Remgro Limited reported unaudited consolidated earnings results for the six months ended December 31, 2012. For the period, the company reported sales of ZAR 7,860 million compared to ZAR 6,883 million a year ago. Consolidated profit before tax was ZAR 672 million compared to ZAR 1,987 million a year ago. Consolidated profit after tax was ZAR 534 million compared to ZAR 1,614 million a year ago. Net profit for the period attributable to equity holders was ZAR 1,891 million or 362.4 cents per diluted share compared to ZAR 3,944 million or 758.6 cents per diluted share a year ago. Headline earnings were ZAR 1,719 million or 328.7 cents per diluted share compared to ZAR 2,649 million or 508.2 cents per diluted share a year ago. Net cash inflow from operating activities was ZAR 335 million compared to net cash outflow from operating activities of ZAR 148 million a year ago. Total earnings decreased by 52.1%, mainly as a result of the losses relating to Mediclinic's refinancing transaction amounting to ZAR 1,423 million accounted for during the period under review, as well as capital gains amounting to ZAR 1,099 million accounted for in the comparative period on the disposal of RMBH shares and RMI shares to Royal Bafokeng Holdings (Pty) Limited, the disposal of Tracker and the KTI and Tiso merger.

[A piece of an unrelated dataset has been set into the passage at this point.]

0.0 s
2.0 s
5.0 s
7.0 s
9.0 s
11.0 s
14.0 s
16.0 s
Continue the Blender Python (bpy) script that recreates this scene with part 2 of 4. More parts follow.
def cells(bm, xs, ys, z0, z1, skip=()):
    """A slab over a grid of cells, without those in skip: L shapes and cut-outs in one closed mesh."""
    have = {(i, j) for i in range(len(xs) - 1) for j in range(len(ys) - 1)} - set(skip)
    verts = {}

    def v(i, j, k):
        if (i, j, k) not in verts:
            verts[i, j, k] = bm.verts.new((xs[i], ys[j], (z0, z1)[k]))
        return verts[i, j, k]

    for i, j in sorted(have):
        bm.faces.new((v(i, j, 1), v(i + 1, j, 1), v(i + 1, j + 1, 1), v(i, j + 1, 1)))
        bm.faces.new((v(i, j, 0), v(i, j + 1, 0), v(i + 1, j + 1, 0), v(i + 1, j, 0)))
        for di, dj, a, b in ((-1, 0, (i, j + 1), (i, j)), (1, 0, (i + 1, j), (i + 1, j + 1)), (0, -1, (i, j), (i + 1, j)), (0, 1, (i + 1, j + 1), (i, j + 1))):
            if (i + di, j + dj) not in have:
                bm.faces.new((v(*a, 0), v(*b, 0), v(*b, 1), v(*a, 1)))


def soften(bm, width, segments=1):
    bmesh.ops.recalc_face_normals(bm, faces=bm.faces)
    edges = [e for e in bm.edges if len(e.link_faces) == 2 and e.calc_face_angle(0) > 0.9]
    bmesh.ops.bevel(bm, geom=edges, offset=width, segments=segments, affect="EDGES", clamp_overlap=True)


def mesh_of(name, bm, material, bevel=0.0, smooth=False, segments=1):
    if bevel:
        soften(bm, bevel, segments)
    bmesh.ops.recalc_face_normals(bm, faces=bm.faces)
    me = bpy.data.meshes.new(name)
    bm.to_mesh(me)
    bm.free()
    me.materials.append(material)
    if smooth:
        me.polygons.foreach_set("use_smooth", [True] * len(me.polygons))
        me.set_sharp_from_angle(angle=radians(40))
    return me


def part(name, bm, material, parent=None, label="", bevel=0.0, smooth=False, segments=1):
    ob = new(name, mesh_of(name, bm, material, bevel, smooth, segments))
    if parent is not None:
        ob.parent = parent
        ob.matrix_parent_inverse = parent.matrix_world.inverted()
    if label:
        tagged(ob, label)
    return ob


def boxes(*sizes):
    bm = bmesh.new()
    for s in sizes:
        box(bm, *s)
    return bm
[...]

The Board of Remgro also approved the retirement of Mrs. J A Preller as an executive director from the Board with effect from March 31, 2013.

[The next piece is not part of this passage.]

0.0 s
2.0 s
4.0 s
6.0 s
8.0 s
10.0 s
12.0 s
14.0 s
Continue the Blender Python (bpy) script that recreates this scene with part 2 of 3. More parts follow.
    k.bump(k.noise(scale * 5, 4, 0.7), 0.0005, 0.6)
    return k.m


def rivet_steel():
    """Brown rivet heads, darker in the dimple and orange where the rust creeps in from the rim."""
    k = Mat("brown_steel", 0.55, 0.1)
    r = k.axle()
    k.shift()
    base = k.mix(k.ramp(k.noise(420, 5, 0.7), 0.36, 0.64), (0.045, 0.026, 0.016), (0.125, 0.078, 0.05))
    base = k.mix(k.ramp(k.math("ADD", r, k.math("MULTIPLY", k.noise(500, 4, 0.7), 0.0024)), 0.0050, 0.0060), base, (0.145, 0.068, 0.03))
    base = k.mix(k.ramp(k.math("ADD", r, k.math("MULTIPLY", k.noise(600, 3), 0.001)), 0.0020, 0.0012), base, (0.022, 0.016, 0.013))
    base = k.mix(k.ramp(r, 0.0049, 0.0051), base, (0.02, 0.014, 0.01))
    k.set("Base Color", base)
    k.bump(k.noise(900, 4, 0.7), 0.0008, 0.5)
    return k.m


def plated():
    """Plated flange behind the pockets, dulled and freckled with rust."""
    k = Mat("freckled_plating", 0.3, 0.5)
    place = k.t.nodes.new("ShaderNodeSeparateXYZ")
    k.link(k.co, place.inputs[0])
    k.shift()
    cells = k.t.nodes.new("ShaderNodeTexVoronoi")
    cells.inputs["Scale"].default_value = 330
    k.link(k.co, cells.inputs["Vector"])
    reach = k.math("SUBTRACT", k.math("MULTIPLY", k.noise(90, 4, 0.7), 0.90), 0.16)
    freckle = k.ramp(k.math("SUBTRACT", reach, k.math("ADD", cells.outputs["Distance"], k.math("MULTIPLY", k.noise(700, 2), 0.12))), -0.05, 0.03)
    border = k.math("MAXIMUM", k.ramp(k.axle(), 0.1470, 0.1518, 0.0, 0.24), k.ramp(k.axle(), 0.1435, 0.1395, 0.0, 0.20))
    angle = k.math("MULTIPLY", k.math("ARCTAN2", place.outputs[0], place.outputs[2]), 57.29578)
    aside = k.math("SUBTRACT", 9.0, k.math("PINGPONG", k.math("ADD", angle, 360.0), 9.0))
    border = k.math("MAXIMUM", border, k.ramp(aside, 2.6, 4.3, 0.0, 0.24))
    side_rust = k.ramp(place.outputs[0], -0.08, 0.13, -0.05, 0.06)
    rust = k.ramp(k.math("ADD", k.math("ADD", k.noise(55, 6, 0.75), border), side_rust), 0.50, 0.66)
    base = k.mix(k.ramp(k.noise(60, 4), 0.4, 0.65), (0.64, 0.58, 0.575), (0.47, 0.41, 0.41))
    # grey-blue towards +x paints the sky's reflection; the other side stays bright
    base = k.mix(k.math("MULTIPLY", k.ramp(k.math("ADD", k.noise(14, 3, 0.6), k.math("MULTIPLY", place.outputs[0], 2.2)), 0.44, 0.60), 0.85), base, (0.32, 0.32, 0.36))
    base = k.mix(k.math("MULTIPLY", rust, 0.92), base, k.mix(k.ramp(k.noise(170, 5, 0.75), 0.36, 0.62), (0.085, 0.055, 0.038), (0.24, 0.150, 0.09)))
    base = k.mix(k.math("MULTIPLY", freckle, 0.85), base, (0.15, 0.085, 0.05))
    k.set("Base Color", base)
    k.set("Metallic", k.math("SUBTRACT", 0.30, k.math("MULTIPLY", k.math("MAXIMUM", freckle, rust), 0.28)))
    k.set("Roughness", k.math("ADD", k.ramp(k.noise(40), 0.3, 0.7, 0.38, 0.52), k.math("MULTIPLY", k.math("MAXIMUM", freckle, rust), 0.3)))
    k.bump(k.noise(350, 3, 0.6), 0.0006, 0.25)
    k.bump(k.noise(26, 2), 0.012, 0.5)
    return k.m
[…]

The company announced an interim gross dividend of 145 cents per share compared to 126 cents per share last year, has been declared out of income reserves in respect of both the ordinary shares of no par value and the unlisted B ordinary shares of no par value, for the half-year to December 31, 2012. The dividend will be payable on April 22, 2013 to the shareholders of record on April 19, 2013. The shares trade ex dividend date is April 15, 2013.